PROVIDED RECORDS:
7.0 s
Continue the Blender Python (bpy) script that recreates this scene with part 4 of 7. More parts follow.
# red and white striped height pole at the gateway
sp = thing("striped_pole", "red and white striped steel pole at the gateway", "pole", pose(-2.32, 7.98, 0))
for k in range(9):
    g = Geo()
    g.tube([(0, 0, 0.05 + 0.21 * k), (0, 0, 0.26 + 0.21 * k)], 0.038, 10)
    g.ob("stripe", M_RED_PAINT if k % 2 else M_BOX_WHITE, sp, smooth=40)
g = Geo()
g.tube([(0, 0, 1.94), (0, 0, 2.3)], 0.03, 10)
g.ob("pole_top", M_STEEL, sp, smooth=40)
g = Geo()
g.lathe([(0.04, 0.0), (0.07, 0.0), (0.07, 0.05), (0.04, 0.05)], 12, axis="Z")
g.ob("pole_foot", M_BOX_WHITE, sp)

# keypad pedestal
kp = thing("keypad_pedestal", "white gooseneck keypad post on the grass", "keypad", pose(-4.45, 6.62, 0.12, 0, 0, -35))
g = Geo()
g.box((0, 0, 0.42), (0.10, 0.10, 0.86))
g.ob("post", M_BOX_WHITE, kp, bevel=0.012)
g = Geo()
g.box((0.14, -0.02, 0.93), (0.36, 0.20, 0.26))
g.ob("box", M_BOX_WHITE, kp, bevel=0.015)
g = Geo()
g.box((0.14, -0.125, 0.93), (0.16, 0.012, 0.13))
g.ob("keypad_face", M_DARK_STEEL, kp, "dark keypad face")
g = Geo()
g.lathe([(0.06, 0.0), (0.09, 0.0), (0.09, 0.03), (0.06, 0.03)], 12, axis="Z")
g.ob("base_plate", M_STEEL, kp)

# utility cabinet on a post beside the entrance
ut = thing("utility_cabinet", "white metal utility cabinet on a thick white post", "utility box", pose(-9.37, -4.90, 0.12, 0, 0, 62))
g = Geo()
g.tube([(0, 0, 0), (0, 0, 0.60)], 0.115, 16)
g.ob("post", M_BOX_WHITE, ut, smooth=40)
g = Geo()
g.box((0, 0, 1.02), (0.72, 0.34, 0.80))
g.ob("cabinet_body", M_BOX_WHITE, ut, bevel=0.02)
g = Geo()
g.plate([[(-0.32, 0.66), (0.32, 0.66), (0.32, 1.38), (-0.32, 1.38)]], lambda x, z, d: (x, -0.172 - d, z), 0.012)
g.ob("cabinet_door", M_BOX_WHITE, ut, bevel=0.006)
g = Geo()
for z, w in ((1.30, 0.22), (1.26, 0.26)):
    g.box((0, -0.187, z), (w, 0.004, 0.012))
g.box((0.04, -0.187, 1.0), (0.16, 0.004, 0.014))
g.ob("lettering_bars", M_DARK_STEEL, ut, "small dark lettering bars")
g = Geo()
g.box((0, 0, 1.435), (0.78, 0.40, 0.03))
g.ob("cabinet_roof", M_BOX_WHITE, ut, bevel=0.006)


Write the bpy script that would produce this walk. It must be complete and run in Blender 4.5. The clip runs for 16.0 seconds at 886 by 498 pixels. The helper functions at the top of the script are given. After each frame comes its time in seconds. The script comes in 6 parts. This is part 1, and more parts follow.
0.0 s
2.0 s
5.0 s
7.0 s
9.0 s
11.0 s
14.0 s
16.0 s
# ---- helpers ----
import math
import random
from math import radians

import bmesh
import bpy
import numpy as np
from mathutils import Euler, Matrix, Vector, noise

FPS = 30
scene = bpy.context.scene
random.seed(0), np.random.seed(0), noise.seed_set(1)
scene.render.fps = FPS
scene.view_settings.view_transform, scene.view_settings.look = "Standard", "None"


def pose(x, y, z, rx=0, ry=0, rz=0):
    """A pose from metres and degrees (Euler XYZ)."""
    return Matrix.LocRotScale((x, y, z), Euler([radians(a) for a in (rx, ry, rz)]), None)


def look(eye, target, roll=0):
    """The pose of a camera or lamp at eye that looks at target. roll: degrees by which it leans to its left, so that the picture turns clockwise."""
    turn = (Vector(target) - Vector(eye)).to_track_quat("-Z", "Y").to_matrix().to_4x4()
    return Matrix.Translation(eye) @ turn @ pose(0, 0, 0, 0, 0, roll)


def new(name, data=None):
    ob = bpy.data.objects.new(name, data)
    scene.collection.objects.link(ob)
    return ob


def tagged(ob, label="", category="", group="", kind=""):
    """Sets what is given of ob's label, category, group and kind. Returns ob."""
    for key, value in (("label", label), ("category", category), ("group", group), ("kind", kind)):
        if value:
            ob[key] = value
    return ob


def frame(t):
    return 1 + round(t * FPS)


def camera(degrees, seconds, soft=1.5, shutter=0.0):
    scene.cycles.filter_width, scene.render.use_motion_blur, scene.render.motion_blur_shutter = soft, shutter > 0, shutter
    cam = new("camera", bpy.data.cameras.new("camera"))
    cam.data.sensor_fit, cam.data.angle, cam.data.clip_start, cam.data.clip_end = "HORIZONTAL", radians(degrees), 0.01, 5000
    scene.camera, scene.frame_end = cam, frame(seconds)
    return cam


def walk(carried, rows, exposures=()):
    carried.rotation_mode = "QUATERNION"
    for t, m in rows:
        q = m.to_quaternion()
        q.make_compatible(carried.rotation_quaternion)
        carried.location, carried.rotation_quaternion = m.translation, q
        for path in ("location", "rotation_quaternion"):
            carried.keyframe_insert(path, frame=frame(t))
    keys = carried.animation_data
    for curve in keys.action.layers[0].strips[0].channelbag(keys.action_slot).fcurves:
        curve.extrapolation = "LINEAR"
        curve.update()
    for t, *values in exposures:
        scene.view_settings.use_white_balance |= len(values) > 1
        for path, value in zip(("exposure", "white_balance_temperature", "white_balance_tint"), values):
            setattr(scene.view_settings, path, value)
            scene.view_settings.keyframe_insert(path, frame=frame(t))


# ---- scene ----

GIVEN PROBLEM: Reproduce only the lines from the one containing "from mathutils import" through the one containing "turn = (Vector(target)", inclusive of both.

RESPONSE TO THE TASK:
from mathutils import Euler, Matrix, Vector, noise

FPS = 30
scene = bpy.context.scene
random.seed(0), np.random.seed(0), noise.seed_set(1)
scene.render.fps = FPS
scene.view_settings.view_transform, scene.view_settings.look = "Standard", "None"


def pose(x, y, z, rx=0, ry=0, rz=0):
    """A pose from metres and degrees (Euler XYZ)."""
    return Matrix.LocRotScale((x, y, z), Euler([radians(a) for a in (rx, ry, rz)]), None)


def look(eye, target, roll=0):
    """The pose of a camera or lamp at eye that looks at target. roll: degrees by which it leans to its left, so that the picture turns clockwise."""
    turn = (Vector(target) - Vector(eye)).to_track_quat("-Z", "Y").to_matrix().to_4x4()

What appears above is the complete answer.